Aunque vivían en la misma casa, Carmen quedó al cargo de su tía. Aquél suceso, sin embargo, la acercaría a descubrir lo que ha sido su gran pasión: la costura. Aprendió  con un sastre amigo de su tía, y dio su primera puntada con tan sólo once años. Y a partir de ahí todo eran hilos, agujas y dedales. “Hermana, ¿te coso un botón?”, preguntaba impaciente. “Carmen, no tengo ningún botón suelto”, le respondían. “Pues lo descoso primero y lo coso después”, insistía. Y si no cosía, así estaba todo el tiempo.

Más tarde una maestra le mostró todos los secretos del oficio. Ésta tenía su casa de coser pero tanta costura le llegaba que ya no daba a vasto, y tuvo que traerse a Carmen y otras muchachas para coser en las casas. Con ella estuvo cinco años: marcar, cortar, hilvanar, coser, repasar...

¡Y agárrate en las vísperas de fiesta! Trajes nuevos para unos y arreglos para otros. Puntadas de día y puntadas de noche.“Que si os vais a vuestra casa a comer, entre el ir y el venir, no nos da tiempo a terminar lo de la Genara”, les decía a las ayudantes la maestra. “Que si os vais hoy a dormir a vuestra casa, entre el ir y el venir, no nos da tiempo a terminar lo de Don Emilio”, les repetía.

De modo que a sus setenta y tantos años, Carmen está al revés si por lo menos no pega un botón en todo el día o coge un bajo o zurce un calcetín.

Después tocó abandonar el pueblo y trasladarse temporalmente a Málaga, al Arroyo de la Miel, y definitivamente, hará ya unos cuarenta años, a Córdoba. ¿Y qué le esperaba a Carmen en la ciudad? “En el pueblo ganábamos para comer, en Málaga trabajábamos para comer y aquí trabajamos para comer”.

En Córdoba ha vivido algunos de sus mejores años. Muy unida a su hermana Paca, se las ingeniaron para vivir la una en el “bajo a” y la otra en el “bajo b”. Pero la compañía del pueblo la han echado de menos entonces, ahora y siempre. Las puertas abiertas “¡Vecina, qué haces!”, “¡Vecina qué tienes!”, “¡Vecina, qué cantas!”. El cariño y la amistad del pueblo.
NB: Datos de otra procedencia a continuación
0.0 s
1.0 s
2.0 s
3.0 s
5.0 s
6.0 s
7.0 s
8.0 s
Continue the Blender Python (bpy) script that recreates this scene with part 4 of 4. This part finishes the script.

Carmen mira pensativa su máquina de coser, cierra los ojos. Aparecen sus hermanas y las niñas de la calle. Es el día del Señor y amanece despejado. Por la mañana todas corretean como locas en busca de flores y más cosas, para montar altares por todo el pueblo: altares al Señor. Luego sacan colchas, decoran las puertas con las flores recogidas y rezan. Apenas perceptible, un susurro, casi un pensamiento “Lo divertido que... y lo recuerdas con alegría... era algo tan grande para nosotras...”, Carmen.